Carlson’s anti-war, anti-Israel fervency goes so far that he misses the fact that many Iranians really do want to genocide Israel (and America), and would if they could. That in itself does not justify the war, but it does carry weight. Further, Carlson has become something of an apologist for Islam and Sharia, which no Christian who understands his own faith and understands what Islam is about can do. It is possible to oppose the current war while also opposing the scourge of Islam.
In treating the OT as sub-Christian, Carlson unwittingly ends up subverting the foundation on which the Christian faith rests. I do not believe Carlson is a Jew-hater, but this is exactly how anti-Semites treat the OT. Esther is a canonical book. Esther is Christian Scripture. Esther bears witness to Christ. As a Christian, I, even as a Gentile, have been grafted into the covenant people of Israel, which means it was MY people who were under attack by Haman, and it was MY ancestress in the faith, Esther, who used her position to protect the people of God. I thank God for Esther. I thank God for those Jews who fought back. Apart from their efforts, the people of Israel, and along with them the Messianic line that produced Jesus, would have been exterminated.

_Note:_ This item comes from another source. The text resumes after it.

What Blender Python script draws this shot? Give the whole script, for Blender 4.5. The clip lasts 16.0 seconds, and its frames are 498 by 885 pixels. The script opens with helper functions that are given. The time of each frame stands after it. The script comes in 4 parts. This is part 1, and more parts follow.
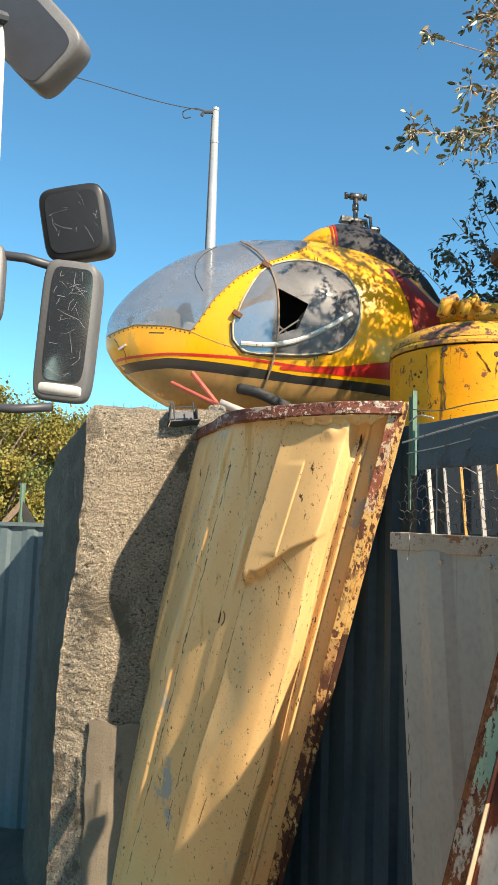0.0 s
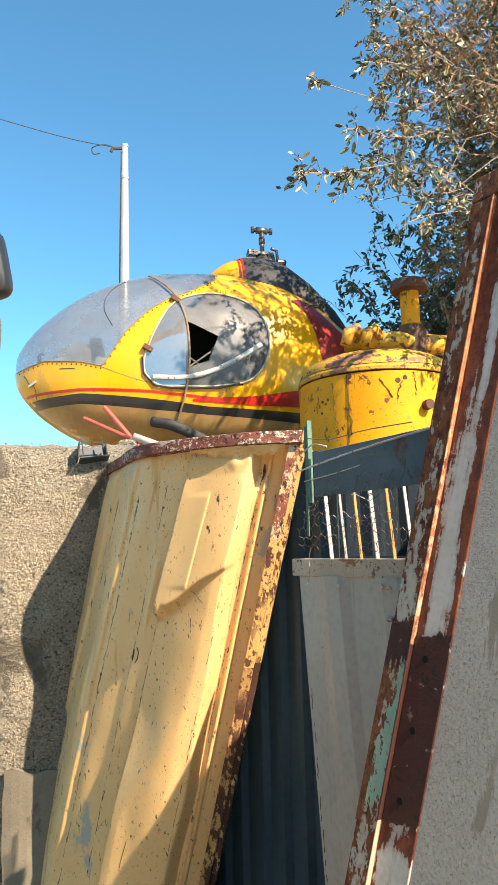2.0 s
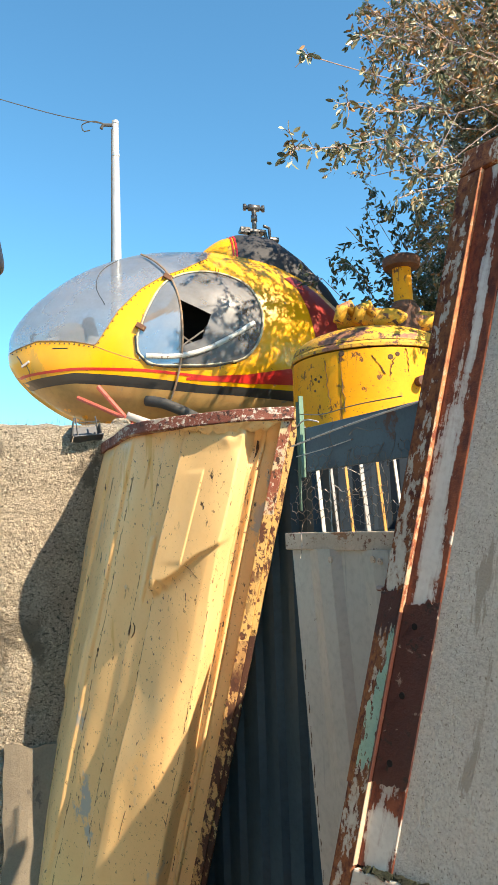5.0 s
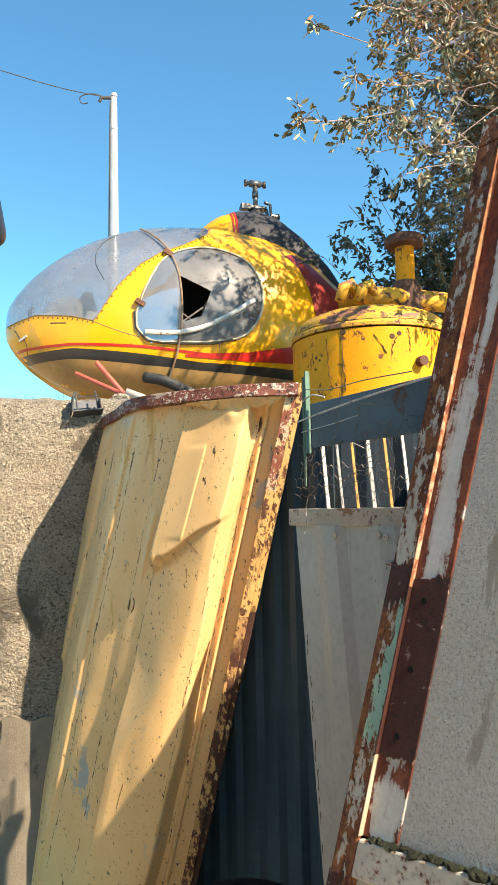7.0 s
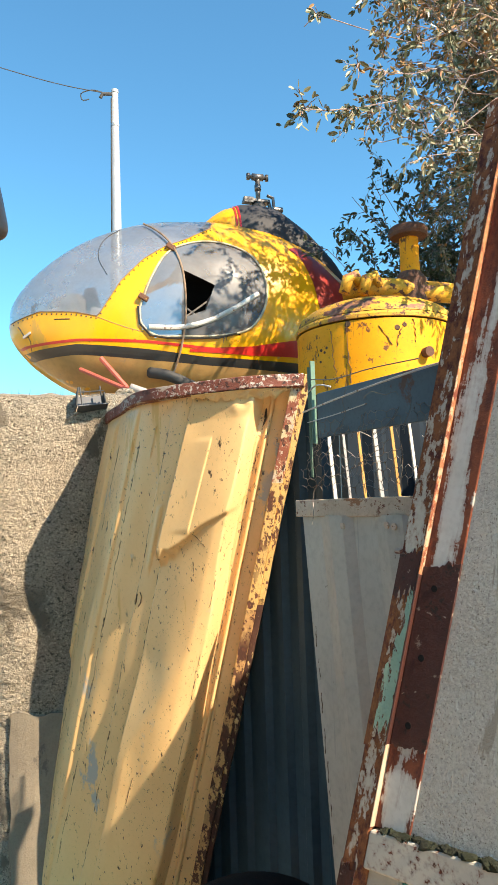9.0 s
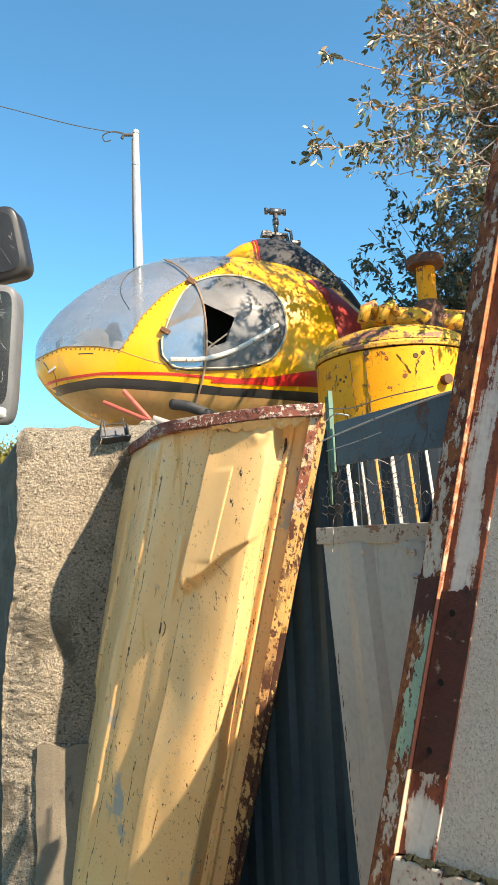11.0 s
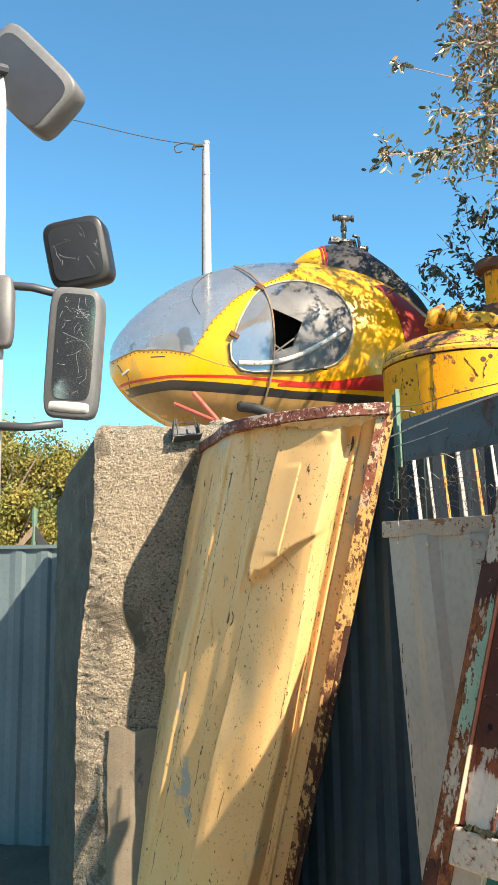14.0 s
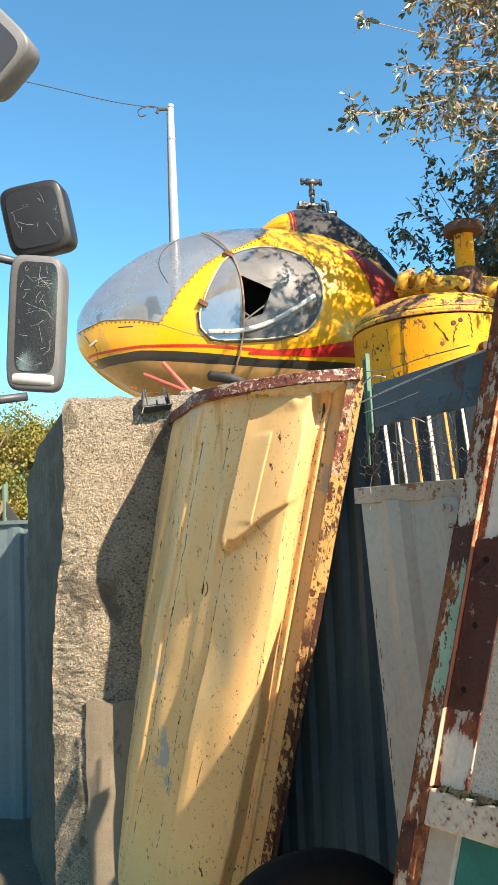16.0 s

I recognize that good people, like Graham and Carlson, can come to very different convictions about the current war. I know people I respect who land on different sides of the current conflict. But insofar as we bring the Bible into the discussion, we need to make sure we use the Bible in a proper way. It is illegitimate to use the story of Esther to prop up a war against Persians/Iranians in today’s world because that’s not remotely what Esther was about. But it’s also wrong to condemn the people of God in the book of Esther for defending themselves when God implicitly authorized it, as a way of bolstering the argument against Israel’s war right now. The book of Esther is Christian Scripture but that doesn’t mean it holds the answer key for a war being waged in 2026. The Scriptures as a whole do give us the guidance we need, but not in the way Graham are Carlson are using them.